10 Responses to “Various”

  1. Kirsty says:

    I wouldn’t say that I ‘don’t mind’ his paintings. I don’t like them, but if other people do, that’s not morally wrong or anything. If, however, they are deemed to be specifically Christian, I do have a problem with that. Tweeness in Christian things is one of my pet hates.

    I would say the real ‘painter of light’ was Turner. I don’t like all of his paintings by any means, but the light in them is real.

    I’m not convinced there’ll be darkness in heaven. It’s possible to have light without darkness – “God is light – in him there is no darkness at all”. Before there was anyone or anything but God, there would presumably be nothing but light. Of course, we can never get back to that. There will always be darkness in the past (perhaps in our memories) and hell (tho’ I can’t imagine we’ll see that). But perhaps God’s perfect light will indeed be even more perfect because it is contrasted with them.

    An aside – interestingly, I think many of the ‘old masters’ had a team of people working on their paintings. The main guy did the interesting bits. Still sounds a bit like cheating, though.

  2. Bruce IV says:

    I like the new blog page, but the Entries RSS feed seems to be non-functional – I’ll try again later. (I’d hate to have to stop reading your blog because it won’t updated my feed reader)

  3. ChrisW says:

    Thanks: we will try and work on it! Chris

  4. Boaz says:

    Ok, so I’m a troublemaker apparently!

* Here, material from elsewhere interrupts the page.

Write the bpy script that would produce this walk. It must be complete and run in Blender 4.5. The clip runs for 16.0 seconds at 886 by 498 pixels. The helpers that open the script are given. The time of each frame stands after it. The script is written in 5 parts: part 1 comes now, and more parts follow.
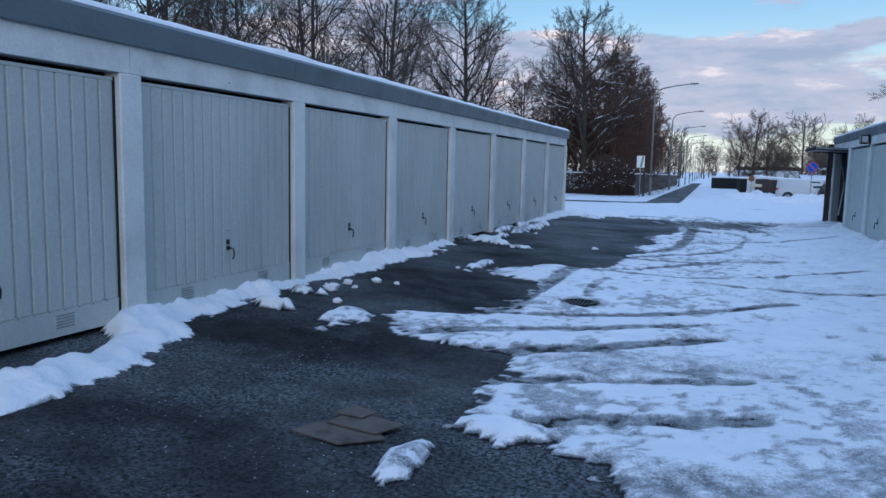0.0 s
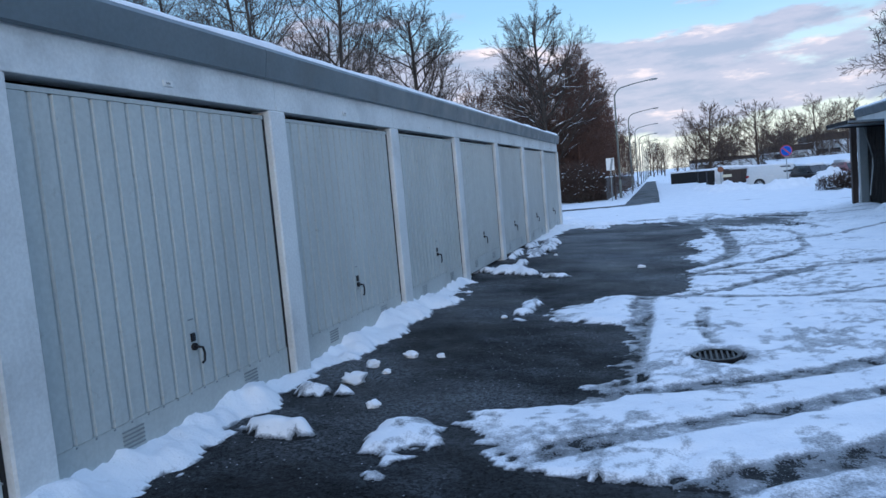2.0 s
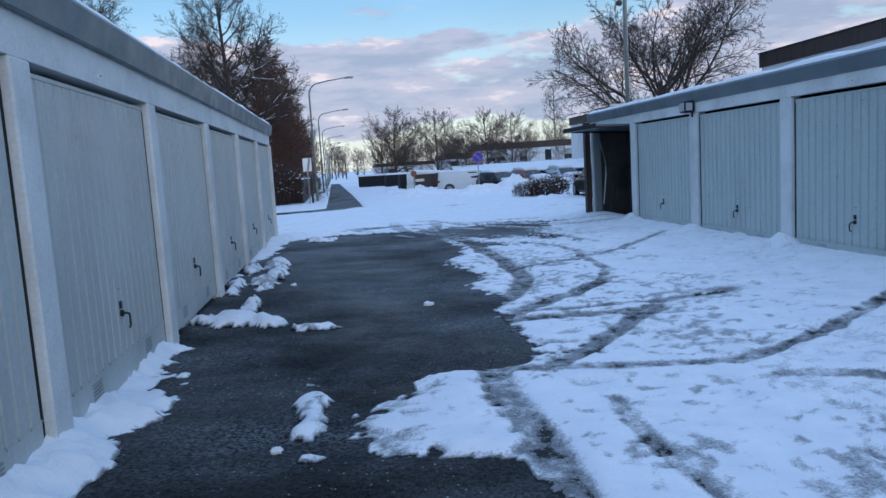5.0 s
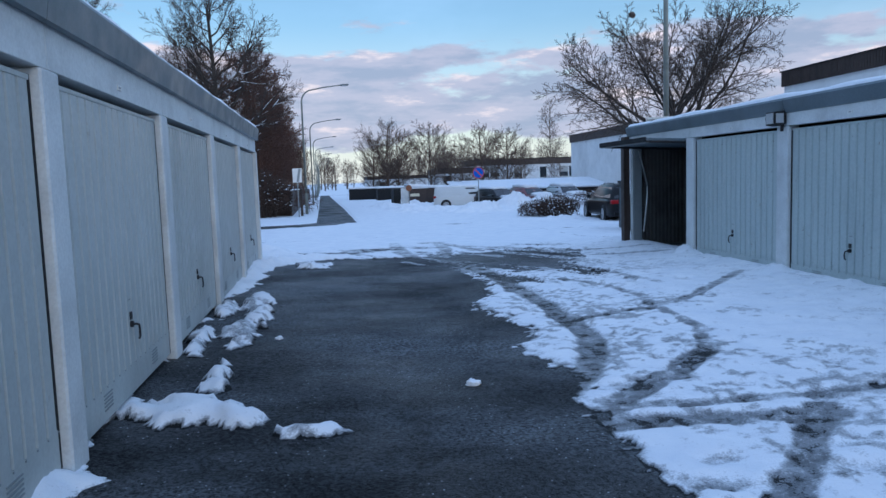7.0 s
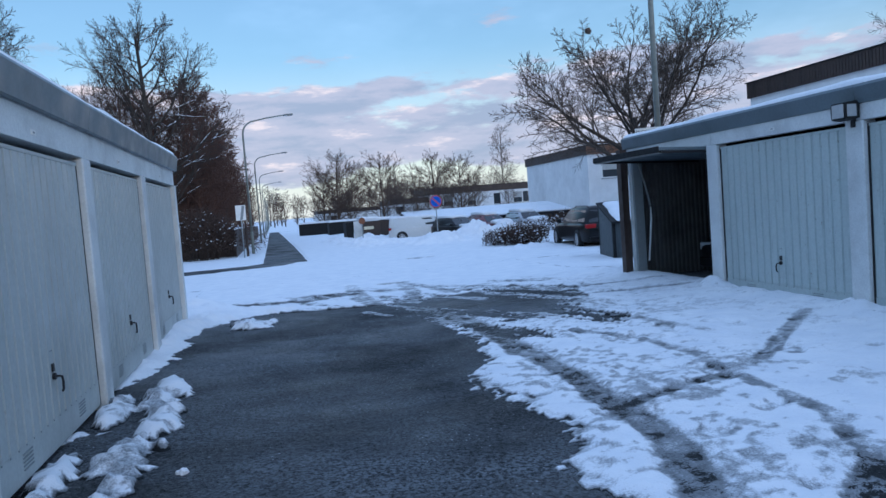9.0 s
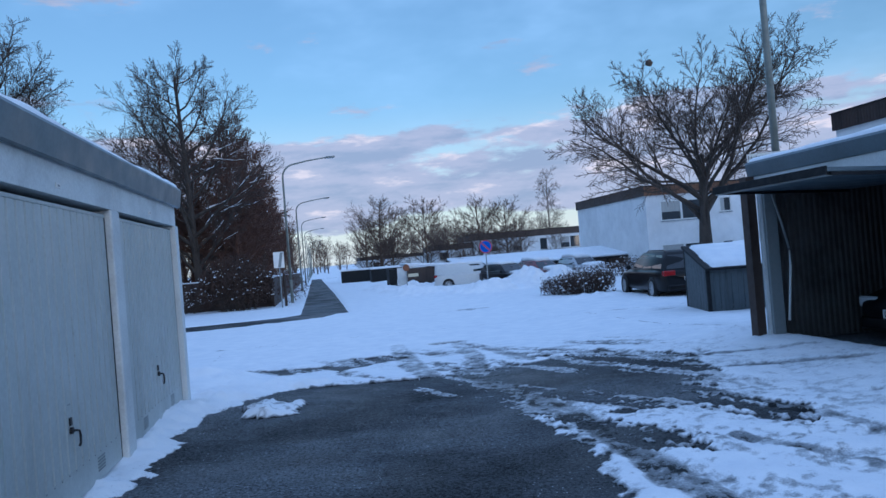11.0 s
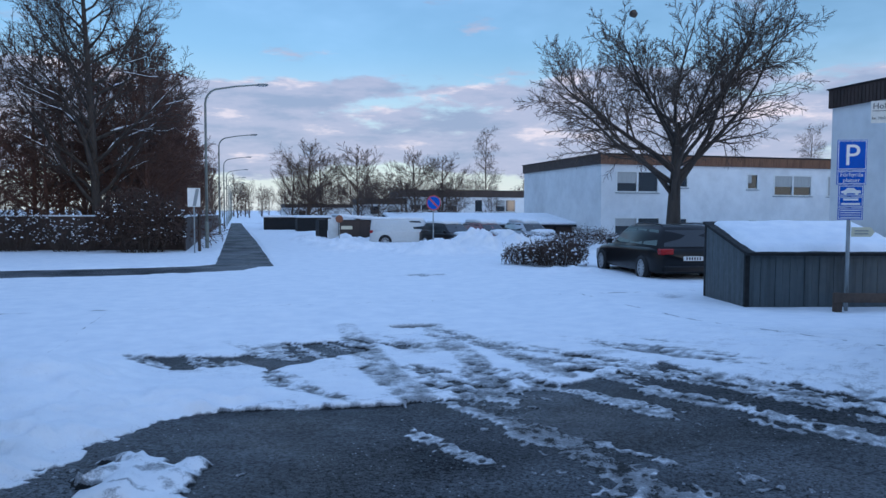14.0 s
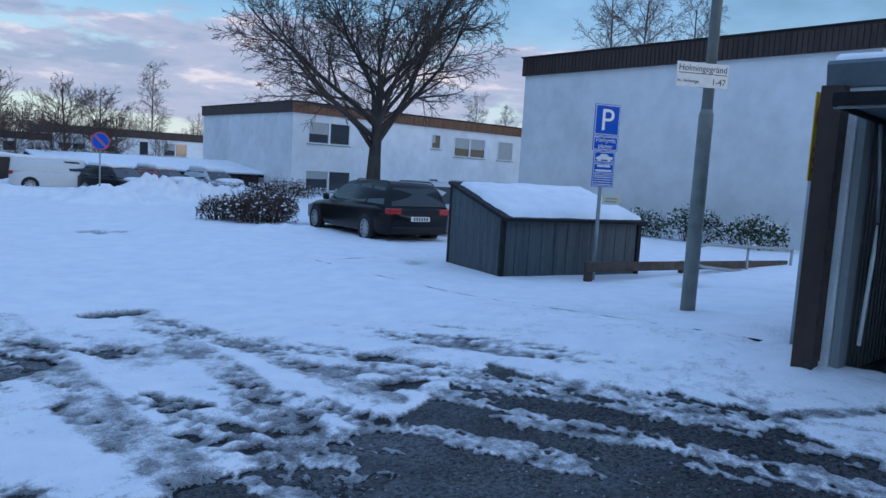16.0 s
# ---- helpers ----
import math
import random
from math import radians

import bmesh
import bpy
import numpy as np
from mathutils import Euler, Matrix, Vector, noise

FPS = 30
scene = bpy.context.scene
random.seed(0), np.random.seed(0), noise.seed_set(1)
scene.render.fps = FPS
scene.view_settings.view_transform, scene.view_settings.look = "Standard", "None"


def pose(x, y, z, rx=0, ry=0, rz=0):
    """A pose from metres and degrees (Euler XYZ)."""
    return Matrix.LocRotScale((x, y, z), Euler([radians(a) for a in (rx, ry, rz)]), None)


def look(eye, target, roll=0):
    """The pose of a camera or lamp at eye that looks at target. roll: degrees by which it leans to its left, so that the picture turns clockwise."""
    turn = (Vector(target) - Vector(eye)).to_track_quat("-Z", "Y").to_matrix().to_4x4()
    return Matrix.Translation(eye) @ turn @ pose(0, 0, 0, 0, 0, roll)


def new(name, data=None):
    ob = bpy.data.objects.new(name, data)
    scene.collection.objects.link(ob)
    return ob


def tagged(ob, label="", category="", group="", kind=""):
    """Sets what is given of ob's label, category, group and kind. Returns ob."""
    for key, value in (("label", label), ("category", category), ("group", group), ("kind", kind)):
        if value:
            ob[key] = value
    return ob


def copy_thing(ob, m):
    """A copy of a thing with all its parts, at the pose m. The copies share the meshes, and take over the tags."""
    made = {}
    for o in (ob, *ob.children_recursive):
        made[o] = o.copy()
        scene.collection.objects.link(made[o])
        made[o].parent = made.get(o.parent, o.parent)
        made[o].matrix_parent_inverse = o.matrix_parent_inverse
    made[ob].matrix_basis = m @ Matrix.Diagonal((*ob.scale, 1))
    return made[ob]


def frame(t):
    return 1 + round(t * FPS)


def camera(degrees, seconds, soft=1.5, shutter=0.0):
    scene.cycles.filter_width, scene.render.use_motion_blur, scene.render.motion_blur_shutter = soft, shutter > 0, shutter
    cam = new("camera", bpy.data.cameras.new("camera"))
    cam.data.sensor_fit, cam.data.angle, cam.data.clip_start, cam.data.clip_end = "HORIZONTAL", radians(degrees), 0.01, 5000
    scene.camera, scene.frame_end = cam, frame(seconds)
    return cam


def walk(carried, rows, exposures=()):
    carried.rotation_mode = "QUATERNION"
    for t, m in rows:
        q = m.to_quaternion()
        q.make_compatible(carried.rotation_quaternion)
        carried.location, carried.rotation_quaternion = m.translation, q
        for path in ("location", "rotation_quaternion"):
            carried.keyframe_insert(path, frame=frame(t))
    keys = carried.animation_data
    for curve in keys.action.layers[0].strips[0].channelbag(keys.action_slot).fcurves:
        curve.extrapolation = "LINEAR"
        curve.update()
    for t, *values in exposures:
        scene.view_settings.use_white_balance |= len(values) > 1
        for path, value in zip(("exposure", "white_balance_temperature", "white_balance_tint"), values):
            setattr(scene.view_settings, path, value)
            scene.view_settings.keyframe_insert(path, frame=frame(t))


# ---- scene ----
cam = camera(63.0, 16.0)
PATH = [
    (0, (4.797, -4.967, 1.602), (4.089, -3.111, 1.373), 1.2),
    (0.5, (4.389, -4.373, 1.551), (3.521, -2.593, 1.273), -0.3),
    (1, (3.916, -3.837, 1.55), (3.003, -2.081, 1.258), -1.9),
    (1.5, (3.483, -3.238, 1.551), (2.693, -1.426, 1.249), -5.0),
    (2, (3.013, -2.687, 1.585), (2.414, -0.787, 1.417), -5.1),
    (2.5, (2.692, -2.046, 1.566), (2.415, -0.072, 1.403), -4.8),
    (3, (2.364, -1.429, 1.59), (2.247, 0.558, 1.397), -4.0),
    (3.5, (2.129, -0.802, 1.585), (2.099, 1.181, 1.33), -3.9),
    (4, (1.877, -0.209, 1.618), (1.964, 1.768, 1.33), -3.0),
    (4.5, (1.816, 0.43, 1.574), (2.114, 2.387, 1.288), -3.5),
    (4.7, (1.757, 0.696, 1.594), (2.012, 2.665, 1.355), -3.6),
    (6.8, (1.539, 3.472, 1.68), (1.846, 5.437, 1.469), -2.5),
    (7, (1.504, 3.72, 1.678), (1.8, 5.688, 1.485), -1.9),
    (7.5, (1.539, 4.363, 1.667), (2.014, 6.297, 1.484), -2.5),
    (8, (1.589, 5.029, 1.654), (1.99, 6.978, 1.451), -3.0),
    (8.5, (1.649, 5.673, 1.673), (2.087, 7.618, 1.519), -3.5),
    (8.7, (1.647, 5.955, 1.676), (2.085, 7.901, 1.539), -4.0),
    (10.8, (1.843, 8.857, 1.647), (2.215, 10.822, 1.641), -4.4),
    (11, (1.824, 9.15, 1.693), (2.149, 11.123, 1.711), -4.7),
    (11.5, (1.797, 9.848, 1.704), (2.191, 11.809, 1.748), -4.4),
    (12, (1.82, 10.557, 1.695), (2.366, 12.481, 1.665), -4.2),
    (12.5, (1.801, 11.311, 1.698), (2.43, 13.205, 1.56), -2.2),
    (13, (1.841, 11.998, 1.668), (2.481, 13.884, 1.493), -1.2),
    (13.5, (1.742, 12.642, 1.676), (2.308, 14.556, 1.552), 0.1),
    (14, (1.714, 13.334, 1.647), (2.24, 15.261, 1.539), 0.2),
    (14.5, (1.631, 14.064, 1.643), (2.27, 15.956, 1.531), 0.7),
    (15, (1.639, 14.704, 1.641), (2.536, 16.485, 1.485), 1.0),
    (15.5, (1.639, 15.379, 1.64), (2.722, 17.051, 1.455), 1.7),
    (16, (1.759, 15.992, 1.61), (3.07, 17.487, 1.396), 3.4),
]
walk(cam, [(t, look(eye, target, roll)) for t, eye, target, roll in PATH],
     exposures=[(0.0, 0.22, 5700, 10), (1.0, 0.50, 5950, 10), (2.0, 0.44, 5800, 10), (4.5, 0.27, 5750, 10), (7.0, 0.24, 5650, 10), (8.7, 0.29, 5650, 10), (11.3, 0.11, 5200, 10), (12.9, 0.25, 5700, 10), (14.2, 0.13, 5400, 10), (16.0, 0.11, 5450, 10)])

# ---- world, sun, exposure ----
SUN_ELEVATION, SUN_AZIMUTH = radians(6), radians(168)   # azimuth clockwise from +y
world = bpy.data.worlds.new("world")
scene.world = world
world.use_nodes = True
wn, wl = world.node_tree.nodes, world.node_tree.links
wn.clear()


def wnode(kind, **values):
    n = wn.new(kind)
    for k, v in values.items():
        n.inputs[k].default_value = v
    return n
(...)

    I’m glad that the port seems to have gone well, and that previous entries and comments made it over. As far as one person taking credit for the work of many a la assembly-line fashion, similar things appear to be the case for most comic strips (at least in the U.S.), with _Calvin and Hobbes_, _Peanuts_, and _The Far Side_ being notable exceptions. What about writing? Could one person take the credit for the writing of others? (Would it help to have someone else write the boilerplate and formulaic parts of a manuscript?)

    For a different style (and perhaps philosophy) of painting, I point to Bob Ross (known on PBS stations as the painter who does happy little trees). Check out the Wikipedia page on him for more.


  5. Bruce IV says:

    Found your problem with the feed reader (I’m moderately technically savvy, though know little about web sites). The link in the top corner of the page links to this address: , whereas a working feed for this blog is at: – if you change the link, I’m sure it’ll work great. (for anyone else who has my problem with the feed, just add the second address I posted)

  6. ChrisW says:

    Hi folks. Bruce is right, at least as far as the RSS feed link in the HEADER goes. If you look on the sidebar when you’ve got the comments page open, you’ll find a correct, working link.

    The sidebar is the easy one, the header is part of the them and I wish it was as simple as changing the address — unfortuntely not, owing to the way the page is put together. For now, though, Bruce’s link to the working feed is correct:

    Oddly, the feed for comments works fine.

  7. Bill D. says:

    Love the new header! makes me want to come back to Wales with my camera.

  8. Amanda says:

    Oh! I’m so glad to see you moved to your own site/server! :) I much prefer this method rather than blogger. Updating your links in my readers and on my site! :)

  9. ChrisW says:

    The feed is now fixed and should work ok.

  10. John Weaver says:

    John Weaver said…

    Very interesting blog entry. I’m currently writing an essay on the state of the arts in evangelical culture (I’m about 40 pages into it). Basically, I contend that the union of Christian art with worldly populism, through Christian rock, burger king logos, etc. is what ruined any attempt for truly authentic Christian art. To me, the most authentic Christian art out there, believe it or not, is Jack Chick tracts, because of their brutal acceptance of every hard doctrine the Scripture preaches, as well as their tendency to confront (I’d say overconfront) the “world” in everything they put out. But then, I tend to see art as fundamentally destructive, particularly popular art. Peter Watkins, a British film director from the sixties, made a film called Privilege (which you should check out, as it predicts the rise of the Christian rock scene). Watkins thesis is that the government uses popular art as a means of anatheszing the populace and keeping them from making meaningful social changes to the way the world is. So, even though I’m an agnostic, I’ll always respect Chick tracts and A Thief in the Night, for daring to be confrontational in a truly shocking way. I just don’t think Christian fiction or art is going to do this anytime soon.

    Best wishes,

    P.S. I revised my chapter on your books, partly based on your suggestions and my dissertation director’s. It’s almost ready to be published in dissertation form, so let me know if you want me to e-mail you a copy.